Task requirements
Your task is to output the listing word for word, with pictures excluded.

Data segment
-.-.-
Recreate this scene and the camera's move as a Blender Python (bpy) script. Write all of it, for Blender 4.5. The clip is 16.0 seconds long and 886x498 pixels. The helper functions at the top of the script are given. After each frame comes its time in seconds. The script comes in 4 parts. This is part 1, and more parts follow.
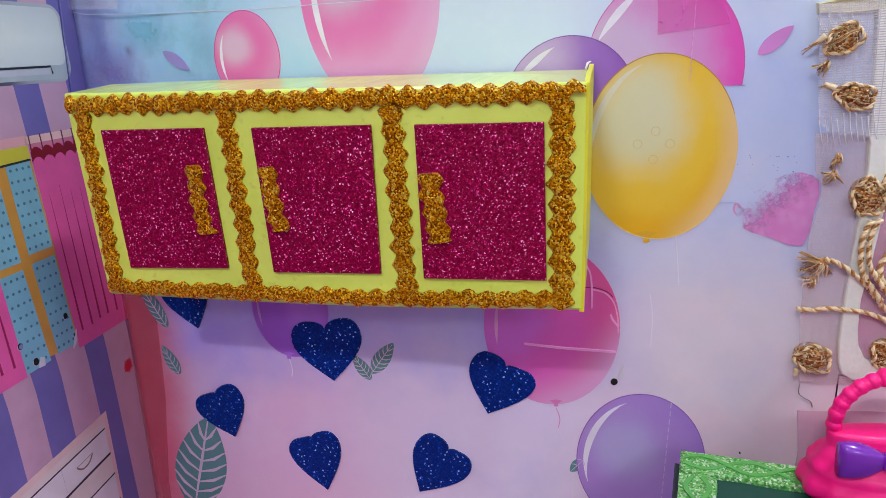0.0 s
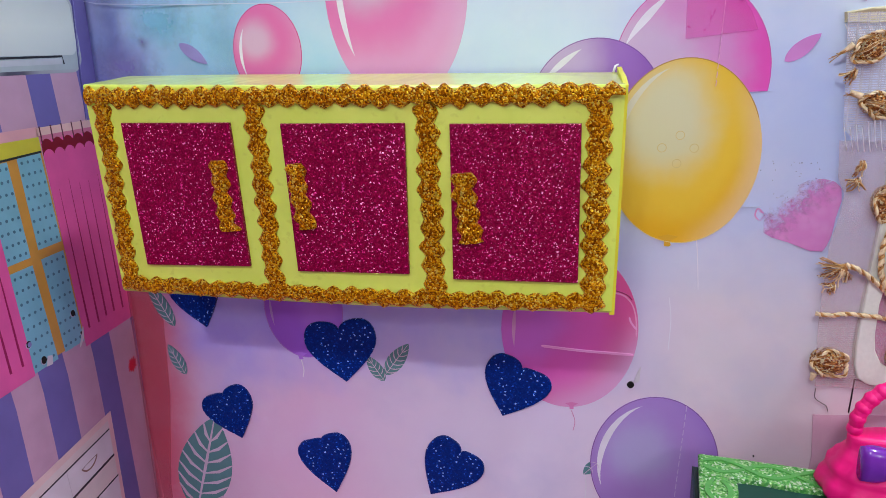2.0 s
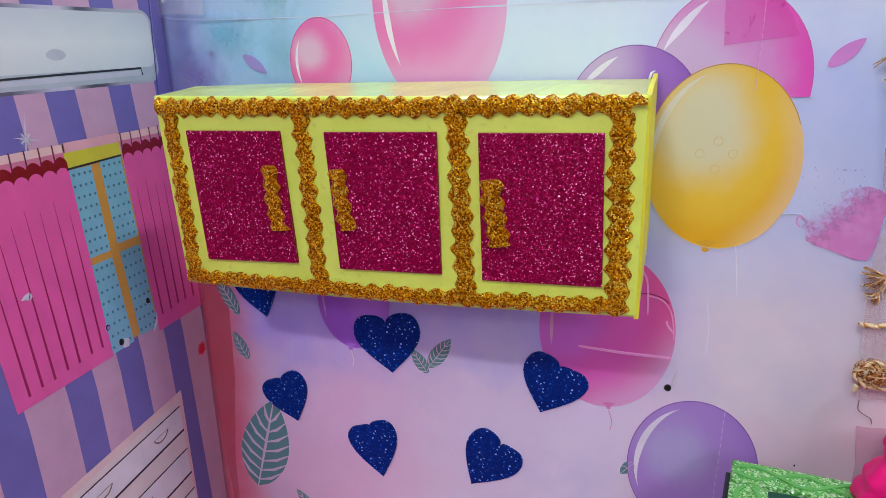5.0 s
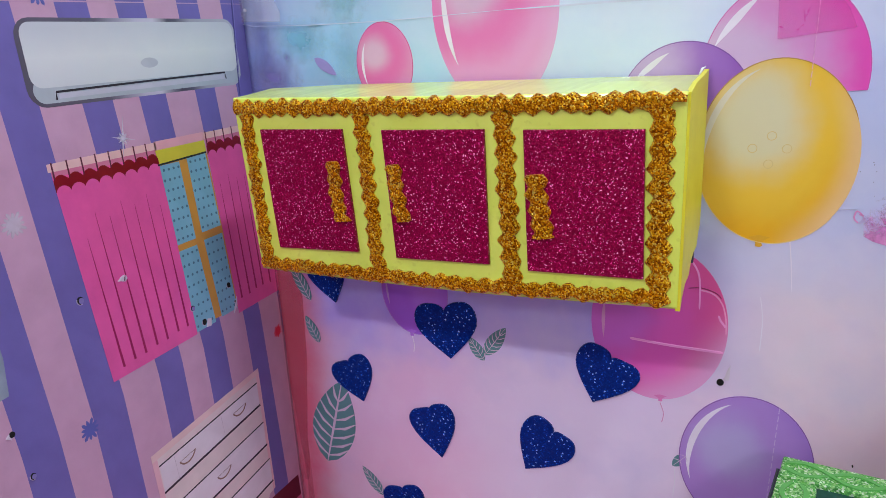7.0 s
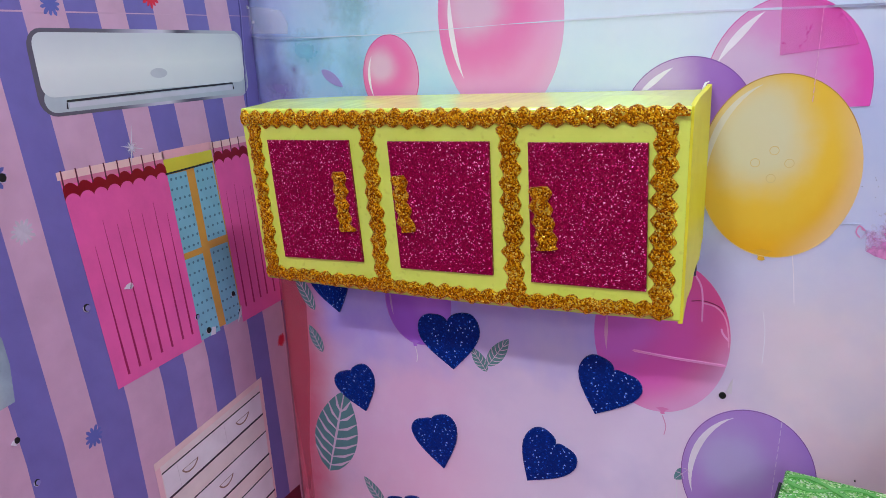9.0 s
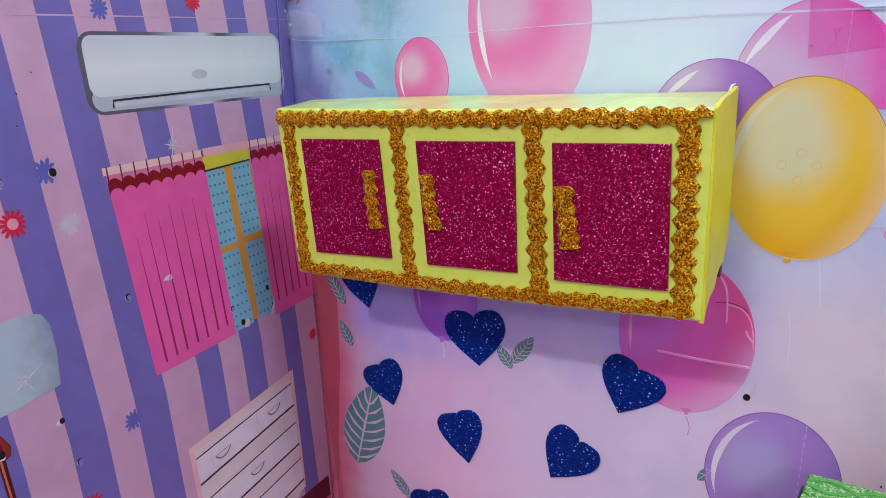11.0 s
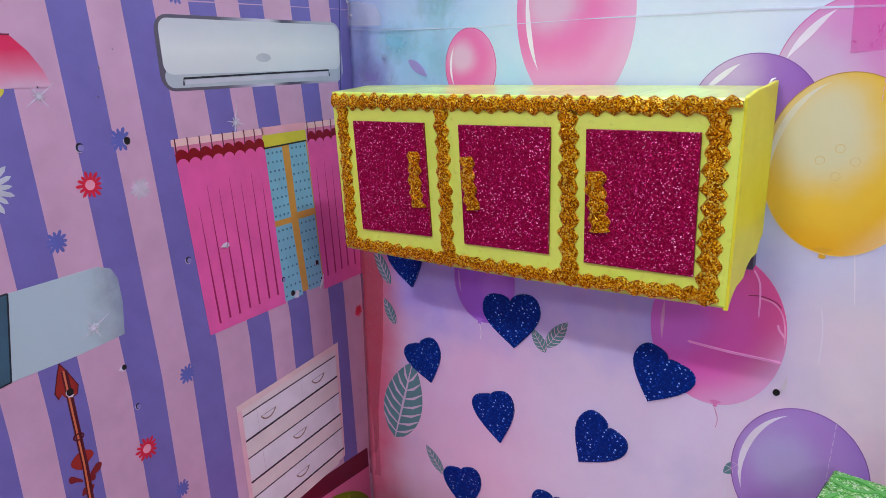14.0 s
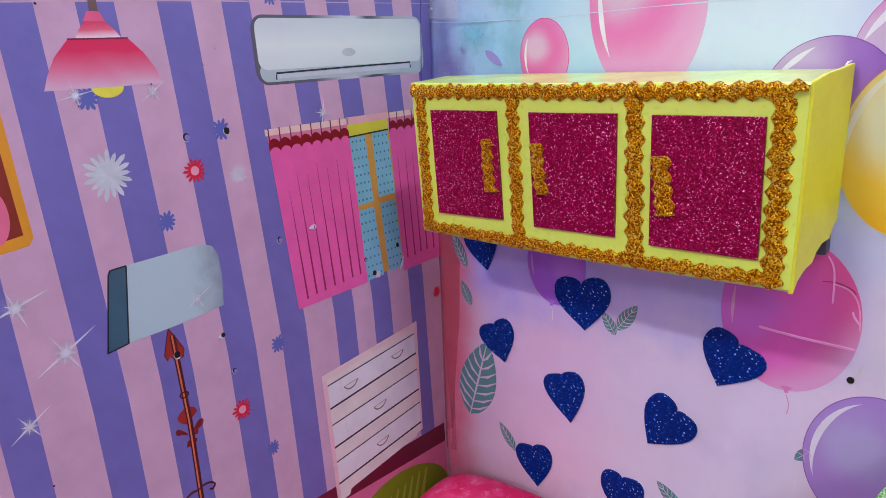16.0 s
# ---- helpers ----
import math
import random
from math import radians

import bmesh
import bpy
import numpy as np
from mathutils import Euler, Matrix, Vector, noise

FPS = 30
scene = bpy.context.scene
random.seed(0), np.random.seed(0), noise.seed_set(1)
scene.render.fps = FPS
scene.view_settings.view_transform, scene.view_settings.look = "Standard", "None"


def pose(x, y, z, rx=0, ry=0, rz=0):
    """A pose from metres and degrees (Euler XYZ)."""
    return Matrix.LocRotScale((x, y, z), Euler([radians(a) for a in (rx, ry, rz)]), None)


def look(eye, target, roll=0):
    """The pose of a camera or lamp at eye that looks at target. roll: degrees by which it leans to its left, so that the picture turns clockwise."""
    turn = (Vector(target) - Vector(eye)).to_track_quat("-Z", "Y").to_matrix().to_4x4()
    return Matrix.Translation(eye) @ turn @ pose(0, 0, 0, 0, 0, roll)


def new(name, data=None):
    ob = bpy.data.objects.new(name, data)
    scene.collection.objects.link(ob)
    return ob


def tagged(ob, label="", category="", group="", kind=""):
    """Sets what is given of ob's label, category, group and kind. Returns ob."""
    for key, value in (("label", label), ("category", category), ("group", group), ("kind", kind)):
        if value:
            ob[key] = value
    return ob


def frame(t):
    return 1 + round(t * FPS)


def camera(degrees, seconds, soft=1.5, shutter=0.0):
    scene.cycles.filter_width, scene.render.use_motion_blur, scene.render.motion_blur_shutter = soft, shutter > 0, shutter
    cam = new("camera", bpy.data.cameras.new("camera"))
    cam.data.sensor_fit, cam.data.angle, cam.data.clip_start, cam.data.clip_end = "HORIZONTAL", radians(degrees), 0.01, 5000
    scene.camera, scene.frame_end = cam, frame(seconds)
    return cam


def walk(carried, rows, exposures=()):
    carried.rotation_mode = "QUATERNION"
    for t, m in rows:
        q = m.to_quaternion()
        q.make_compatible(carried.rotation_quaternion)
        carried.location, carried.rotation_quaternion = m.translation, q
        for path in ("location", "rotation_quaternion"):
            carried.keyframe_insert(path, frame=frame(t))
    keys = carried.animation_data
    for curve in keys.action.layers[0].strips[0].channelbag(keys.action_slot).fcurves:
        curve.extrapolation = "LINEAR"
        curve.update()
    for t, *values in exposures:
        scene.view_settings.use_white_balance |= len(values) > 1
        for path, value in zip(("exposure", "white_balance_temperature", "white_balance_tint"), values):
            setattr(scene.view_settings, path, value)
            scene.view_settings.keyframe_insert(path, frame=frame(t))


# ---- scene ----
-.-.-
Expected answer
Recreate this scene and the camera's move as a Blender Python (bpy) script. Write all of it, for Blender 4.5. The clip is 16.0 seconds long and 886x498 pixels. The helper functions at the top of the script are given. After each frame comes its time in seconds. The script comes in 4 parts. This is part 1, and more parts follow.
0.0 s
2.0 s
5.0 s
7.0 s
9.0 s
11.0 s
14.0 s
16.0 s
# ---- helpers ----
import math
import random
from math import radians

import bmesh
import bpy
import numpy as np
from mathutils import Euler, Matrix, Vector, noise

FPS = 30
scene = bpy.context.scene
random.seed(0), np.random.seed(0), noise.seed_set(1)
scene.render.fps = FPS
scene.view_settings.view_transform, scene.view_settings.look = "Standard", "None"


def pose(x, y, z, rx=0, ry=0, rz=0):
    """A pose from metres and degrees (Euler XYZ)."""
    return Matrix.LocRotScale((x, y, z), Euler([radians(a) for a in (rx, ry, rz)]), None)


def look(eye, target, roll=0):
    """The pose of a camera or lamp at eye that looks at target. roll: degrees by which it leans to its left, so that the picture turns clockwise."""
    turn = (Vector(target) - Vector(eye)).to_track_quat("-Z", "Y").to_matrix().to_4x4()
    return Matrix.Translation(eye) @ turn @ pose(0, 0, 0, 0, 0, roll)


def new(name, data=None):
    ob = bpy.data.objects.new(name, data)
    scene.collection.objects.link(ob)
    return ob


def tagged(ob, label="", category="", group="", kind=""):
    """Sets what is given of ob's label, category, group and kind. Returns ob."""
    for key, value in (("label", label), ("category", category), ("group", group), ("kind", kind)):
        if value:
            ob[key] = value
    return ob


def frame(t):
    return 1 + round(t * FPS)


def camera(degrees, seconds, soft=1.5, shutter=0.0):
    scene.cycles.filter_width, scene.render.use_motion_blur, scene.render.motion_blur_shutter = soft, shutter > 0, shutter
    cam = new("camera", bpy.data.cameras.new("camera"))
    cam.data.sensor_fit, cam.data.angle, cam.data.clip_start, cam.data.clip_end = "HORIZONTAL", radians(degrees), 0.01, 5000
    scene.camera, scene.frame_end = cam, frame(seconds)
    return cam


def walk(carried, rows, exposures=()):
    carried.rotation_mode = "QUATERNION"
    for t, m in rows:
        q = m.to_quaternion()
        q.make_compatible(carried.rotation_quaternion)
        carried.location, carried.rotation_quaternion = m.translation, q
        for path in ("location", "rotation_quaternion"):
            carried.keyframe_insert(path, frame=frame(t))
    keys = carried.animation_data
    for curve in keys.action.layers[0].strips[0].channelbag(keys.action_slot).fcurves:
        curve.extrapolation = "LINEAR"
        curve.update()
    for t, *values in exposures:
        scene.view_settings.use_white_balance |= len(values) > 1
        for path, value in zip(("exposure", "white_balance_temperature", "white_balance_tint"), values):
            setattr(scene.view_settings, path, value)
            scene.view_settings.keyframe_insert(path, frame=frame(t))


# ---- scene ----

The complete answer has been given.